I’m Ashamed of Myself

I’m ashamed of myself.
 
This month my book club elected to read a book on the NYT Best Seller List: James – a reimagining of Adventures of Huckleberry Finn.
 
I ordered it from Amazon and when it arrived – without reading much about it – I casually glanced at the opening pages and was startled to see a very unfamiliar lingo. 
 
I quickly flipped back to see how many pages James contained: three hundred two pages. 
 
I simply could not – in my attention deficit mode of existence  – imagine reading slave dialect for all those pages. 
 
I shut the book – without further exploring the book’s chapters. I called a friend who also belongs to my book club to suggest maybe choosing an alternate book to read for our upcoming meeting. 
 
I was surprised at her reaction. “It’s not cumbersome at all,” she retorted. “And once you immerse yourself into the story you’ll understand why this book got such rave reviews.”
 
And there were certainly rave reviews – readers describing the book in a variety of glowing terms:
a masterpiece, 
provocative, 
majestic, 
funny, 
wise
and brilliant.
 
Later that evening I got a succinct text from one of the other members of our book club: Read it. It’s well worth it.
 
“Maybe,” I thought, “I should give this book another try. So I skipped the first five pages of James written in tiny script, titled “The Notebook of Daniel Decatur Emmett” and somewhat hesitantly started reading Chapter 1.
 
I was simply blown away.
 
Percival Everett, author of James, is an esteemed author of numerous well received books and a distinguished professor of English at the University of Southern California. In James, he tells the story from the enslaved Jim’s point of view – showcasing Jim’s inherent intelligence, wit and compassion – as never before having been presented.
 
Here are some of Jim’s observations – made all the more riveting by his fluid ease with the English language – a talent he wisely keeps to himself and his companions – far from the “massa’s” ears. (master’s)
 
I was sold when I was born and then sold again. My mother’s mother was from someplace on the continent of Africa…I cannot claim to any knowledge of that world or those people…
 
White folks expect us to sound a certain way and it can only help if we don’t disappoint them. The only ones who suffer when they are made to feel inferior is us. 
 
Mumble sometimes so they can have the satisfaction of telling you not to mumble. They enjoy the correction and thinking you’re stupid. Remember, the more they choose to not want to listen, the more we can say to one another around them.
 
Waiting is a big part of a slave’s life, waiting and waiting to wait some more. Waiting for demands.

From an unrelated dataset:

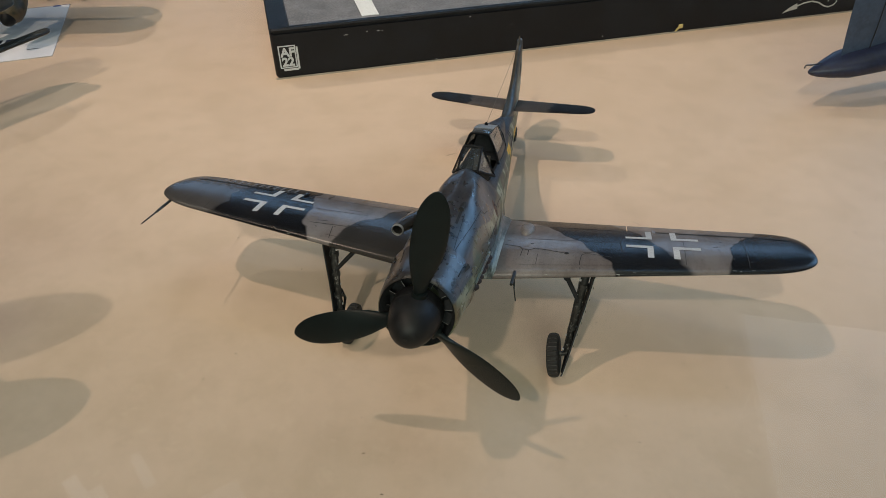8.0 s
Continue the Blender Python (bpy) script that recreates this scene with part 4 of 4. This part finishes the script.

Waiting for food. Waiting for the ends of days. 
 
We started to laugh and then we spotted a white man up the road. There was nothing that irritated white men more than a couple of slaves laughing. I suspected they were afraid we were laughing at them or else they simply hated the idea of us having a good time.
 
 
The ending of James will surprise you. 
 
The continual struggle for equality, however, will not surprise you. Check out the history of Zion Cemetery in Tampa – founded in 1901 to bury members of the Black community. It was erased from maps and an apartment complex and other buildings were built over it after a developer assured officials all of the bodies had been moved. They had not. 
 
I hope you take the time to read James.